Description: Acenocoumarol is an anticoagulant medicine, which means that it increases the time it takes for your blood to clot. It works by reducing the effects of vitamin K, which is a vitamin your body uses to make blood-clotting factors.

Acenocoumarol is prescribed to prevent unwanted clots from forming if you have a condition that puts you at risk of this happening, such as atrial fibrillation, or if you have had a heart valve replacement. It is also given to prevent any clots that may have already formed in the blood vessels of your legs, lungs or heart from becoming larger and causing problems. Another anticoagulant, called warfarin, is usually prescribed in preference to acenocoumarol.

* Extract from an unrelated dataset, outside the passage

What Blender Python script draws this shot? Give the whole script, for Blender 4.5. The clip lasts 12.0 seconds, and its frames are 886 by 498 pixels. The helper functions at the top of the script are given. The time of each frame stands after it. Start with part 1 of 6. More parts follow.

However, if warfarin is not suitable for you, you may be prescribed acenocoumarol instead.

Acenocoumarol should not be given to pregnant women and patients with:

  • Bleeding disorders and blood diseases (e.g. hemophilia, leukemia)
  • Peptic ulcer or bleeding in the gastrointestinal tract, urogenital tract or respiratory system
  • Cerebrovascular bleeding, acute pericarditis, pericardial effusion, infective endocarditis, and severe hypertension
  • Recent or potential surgery of the eyes and central nervous system
  • Recent surgery resulting in increased fibrinolytic activity (e.g. surgery of the lung, prostate, uterus)
  • Uncooperative patient (e.g. unsupervised senile, alcoholic, psychotic, with dementia)
  • Severe liver and kidney impairment

Along with their useful effects, most medicines can cause unwanted side effects although not everyone experiences them. The most common side effects are bleeding or bruising, blood in urine and hair loss. You will find a full list in the manufacturer’s information leaflet supplied with your medicine. Speak with your doctor or pharmacist if any of the side effects continue or become troublesome.


Some medicines are not suitable for people with certain conditions, and sometimes a medicine may only be used if extra care is taken. For these reasons, before you start taking acenocoumarol it is important that your doctor knows:

  • If you are pregnant, trying for a baby or breastfeeding.
  • If you have any cuts or wounds.
  • If you have a condition that increases your risk of bleeding, such as a stomach ulcer, or if you have had surgery recently, or if you have recently had a stroke.
  • If you have any problems with the way your liver works, or with the way your kidneys work.
  • If you have high blood pressure.
  • If you have been told you have an infection of your heart, called bacterial endocarditis.
  • If you are taking or using any other medicines. This includes any medicines you are taking which are available to buy without a prescription, such as herbal and complementary medicines.
  • If you have ever had an allergic reaction to a medicine.



Increased effect with:

  • Antiarrhythmics (e.g. amiodarone, quinidine)
  • Antibiotics (e.g. broad spectrum antibiotics, tetracyclines, chloramphenicol)
  • Antifungal (e.g. metronidazole)
  • SSRIs (e.g. citalopram, fluoxetine, sertraline, paroxetine)
  • Anti-gout (e.g. allopurinol)
  • Lipid-regulating drugs (e.g. atorvastatin, fluvastatin, simvastatin)
  • Inhibitors of CYP2C9 isoenzyme

Reduced anticoagulant effect with:

  • Anti-cancer drugs (e.g. azathioprine, 6-mercaptopurine)
  • Antivirals (e.g. ritonavir, nelfinavir)
  • Thiazide diuretics
  • Oral contraceptives
  • Inducers of CYP2C9, CYP2C19, and CYP3A4 isoenzymes

May increase the serum hydantoin concentration of phenytoin

May potentiate the hypoglycemic effect of sulfonylurea derivatives (e.g. glibenclamide, glimepiride)

Overdose symptoms include bleeding, vomiting or couging up of blood, bloody urine (with renal colic), bruising, heavy menstrual bleeding, fast heart beat, low blood pressure, nausea, vomiting, diarrhea, and abdominal pain. If overdose is suspected, bring the victim to the hospital immediately.